Flat-panel Displays Show Promise
Flat-panel computer displays could be manufactured quickly and cheaply using novel inkjet printing equipment demonstrated by Japanese scientists.
"The present work demonstrates the feasibility of employing inkjet technology for electronic device applications," the University of Tokyo team write in Proceedings of the National Academy of Sciences.
Plastic power
Researchers have been exploring the use of printing for building electronic devices for a number of decades. "Printed electronics could be much bigger than silicon as they have relevance to other applications such as lighting and photovoltaics," Dr Peter Harrop of research firm IDTechEx told BBC News.
The technique holds particular promise for so-called "organic" electronics, also known as plastic electronics.
These rugged devices are made from organic polymers - already used to make bin bags and solar panels, for example.
Making circuits this way would be cheaper and easier than producing conventional silicon devices which must be processed at high temperatures in costly clean room facilities.
Organic polymers are already manufactured by some firms.
For example, in 2004 electronics giant Philips showed off a concept flexible display, while other companies such as Cambridge Display Technology use the approach to make organic light-emitting diodes (LEDs).
In 2007, UK firm Plastic Logic announced that it would build a plant in Germany to produce flexible organic "control circuits" for use in "electronic paper" displays using the technology.

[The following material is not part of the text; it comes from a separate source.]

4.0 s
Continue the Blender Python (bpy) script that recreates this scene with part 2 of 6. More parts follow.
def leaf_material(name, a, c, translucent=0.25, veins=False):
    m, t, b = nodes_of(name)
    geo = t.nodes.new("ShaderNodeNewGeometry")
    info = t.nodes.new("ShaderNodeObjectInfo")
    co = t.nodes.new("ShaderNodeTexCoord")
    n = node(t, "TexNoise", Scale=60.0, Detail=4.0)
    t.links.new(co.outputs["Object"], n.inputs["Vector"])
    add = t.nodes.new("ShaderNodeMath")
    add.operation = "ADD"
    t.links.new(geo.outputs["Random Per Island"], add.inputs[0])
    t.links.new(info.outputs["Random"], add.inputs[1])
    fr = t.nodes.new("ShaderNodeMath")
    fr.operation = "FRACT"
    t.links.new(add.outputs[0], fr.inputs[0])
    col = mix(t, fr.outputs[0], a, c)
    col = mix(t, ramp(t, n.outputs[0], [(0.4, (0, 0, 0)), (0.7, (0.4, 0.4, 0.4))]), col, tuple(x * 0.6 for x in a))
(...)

However, printing is still too crude for building high-performance devices such as thin film transistors (TFTs) - used in flat panel displays - which require circuitry just two microns (millionths of a metre) across.
Typically, a standard printer will produce features 50 microns across.
As a result, demonstrations of organic TFT screens have often relied on cumbersome and expensive masks - or stencils - to lay down circuits.
Slow worker
The new work from the University of Tokyo offers a new and more flexible approach.
"This technique can be applied for patterning high-purity electrically functional materials without preparing original patterning masks," the researchers write.
They were able to create finer details by applying a high voltage to the print head, causing drops in the inkjet to explode into one micron droplets.
Using ink made of silver nanoparticles held in a solvent, the researchers printed continuous lines two microns wide and components just one micron across.
Although these are large by current microprocessor standards - which can have features measured in nanometres (billionths of a metre) - the researchers believe it is good enough for use in TFT screens.
However, they acknowledge that the current prototype is too slow for commercial applications.
As a result, they suggest that their technique should only be used to pattern precise and critical features of circuitry, allowing lower resolution printers to lay down the rest of the pattern.